There are cries of frustration insisting that our government do something about this oil spill. I agree. Our government should stop covering their backside and currying your favor and your vote by pointing the finger of blame at BP.

Our government should cease and desist their public chatter about the Justice Department conducting a search for the guilty unless and until an actual allegation of a criminal act exists.

Our government should treat BP as a partner in bringing all public and private resources to bear on the problem, even from other oil companies and other countries, to stop the terrible mess in the Gulf.

Our president should stop his shameful tactic of using this crisis to sell his idea of new and punitive carbon taxes.

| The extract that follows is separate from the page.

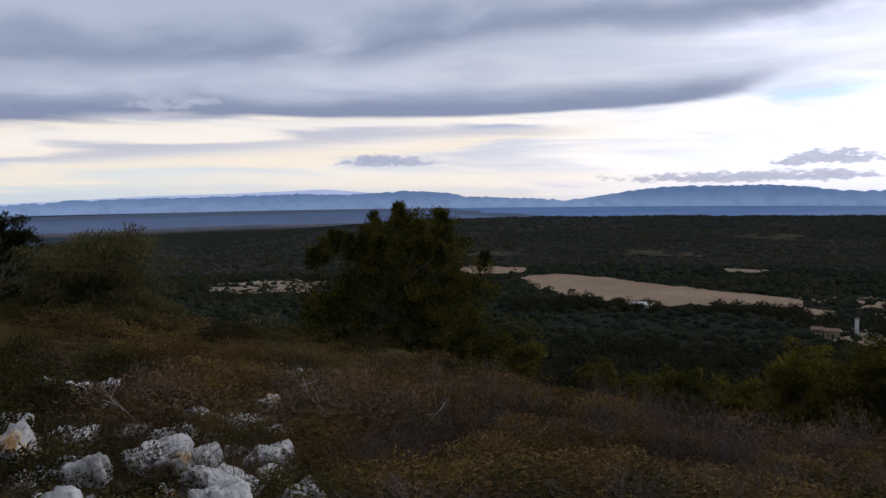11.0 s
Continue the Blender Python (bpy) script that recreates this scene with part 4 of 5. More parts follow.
def clear_of(x, y, pad):
    """Free of stones, and not grown over the open side of the pale boulders."""
    r = math.hypot(x, y)
    for p, q, top, w in SIDE:
        d = math.hypot(p, q)
        off = abs(x * q - y * p) / d
        if 0 < d - r < 1.0 and x * p + y * q > 0 and off < 0.4 * w + 0.85 * pad:
            return False
    return all(math.hypot(x - p, y - q) > 0.45 * w + pad for p, q, w in taken) and r > 2.6


# scrub over the slope
plan = [("heath_bush", 150, (-40, 50), (3.9, 9.6), (0.6, 1.2), (0.34, 0.6)), ("heath_bush", 95, (50, 86), (4.2, 15), (0.7, 1.3), (0.4, 0.7)),
        ("mastic_bush", 50, (-38, 50), (4.5, 11), (0.6, 1.1), (0.35, 0.6)), ("mastic_bush", 20, (50, 66), (4.5, 17), (0.6, 1.1), (0.4, 0.65)), ("mastic_bush", 14, (62, 118), (5.5, 20), (0.6, 1.1), (0.4, 0.7)),
        ("dry_shrub", 45, (-20, 104), (4.2, 10), (0.5, 1.1), (0.4, 0.65)), ("heath_bush", 45, (36, 84), (4.4, 9), (0.5, 1.0), (0.4, 0.65)), ("dry_shrub", 60, (30, 84), (4.3, 8.5), (0.5, 1.0), (0.55, 0.95)), ("withered_shrub", 22, (30, 98), (4.4, 12), (0.5, 1.1), (0.4, 0.7)),
        ("gorse_bush", 14, (-38, 60), (5.5, 10), (0.5, 0.9), (0.35, 0.55)), ("heath_bush", 45, (-36, 62), (3.7, 6.0), (0.6, 1.0), (0.35, 0.5)),
        ("rosemary_bush", 70, (-38, 58), (4.0, 9.5), (0.5, 1.0), (0.3, 0.55)), ("rosemary_bush", 110, (58, 100), (4.2, 13), (0.5, 1.0), (0.35, 0.65)), ("rosemary_bush", 70, (90, 108), (6.5, 18), (0.5, 1.1), (0.35, 0.6)),
        ("cistus_bush", 8, (-10, 70), (4.2, 8), (0.3, 0.5), (0.25, 0.4)), ("heath_bush", 20, (60, 112), (15, 34), (1.0, 1.8), (0.5, 0.9)), ("rosemary_bush", 45, (60, 112), (14, 34), (1.0, 1.8), (0.5, 0.9)),
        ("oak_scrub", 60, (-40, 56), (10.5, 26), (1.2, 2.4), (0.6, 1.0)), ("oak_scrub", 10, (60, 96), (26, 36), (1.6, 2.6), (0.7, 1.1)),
        ("mastic_bush", 34, (84, 99), (5.2, 11), (0.6, 1.1), (0.4, 0.7)), ("mastic_bush", 30, (96, 134), (4.0, 20), (0.4, 0.9), (0.3, 0.55)), ("rosemary_bush", 40, (62, 110), (16, 32), (1.2, 2.2), (0.6, 1.0))]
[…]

And there is one other thing our government should do that would be their hardest task of all.

Our government should admit its own complicity in making the risk of drilling far higher than it needs to be by severely constricting on-shore and shallow-water drilling, by gobbling up tax money from every gallon of gas we buy at the pump – far more than the oil companies make — while barring construction of nuclear power plants. Our government should admit they are a big part of the problem.

So long as we use fossil fuels there will be the risk of oil spills and all the environmental damage that entails. I don’t know about you but as much as fouled beaches break my heart, I will not be living an Amish lifestyle, and that makes me a participant in the risk.

I don’t know if BP will survive the aftermath of the current disaster in the Gulf, and I don’t know if it was preventable by BP misdeeds. But I do know this.

I feel more kinship to the risk takers in the oil industry than I do with the self-righteous, self-promoting professional finger-pointers in Washington DC.

I hope BP comes through this mess and makes an obscene amount of money while they supply fuel and products you and I require.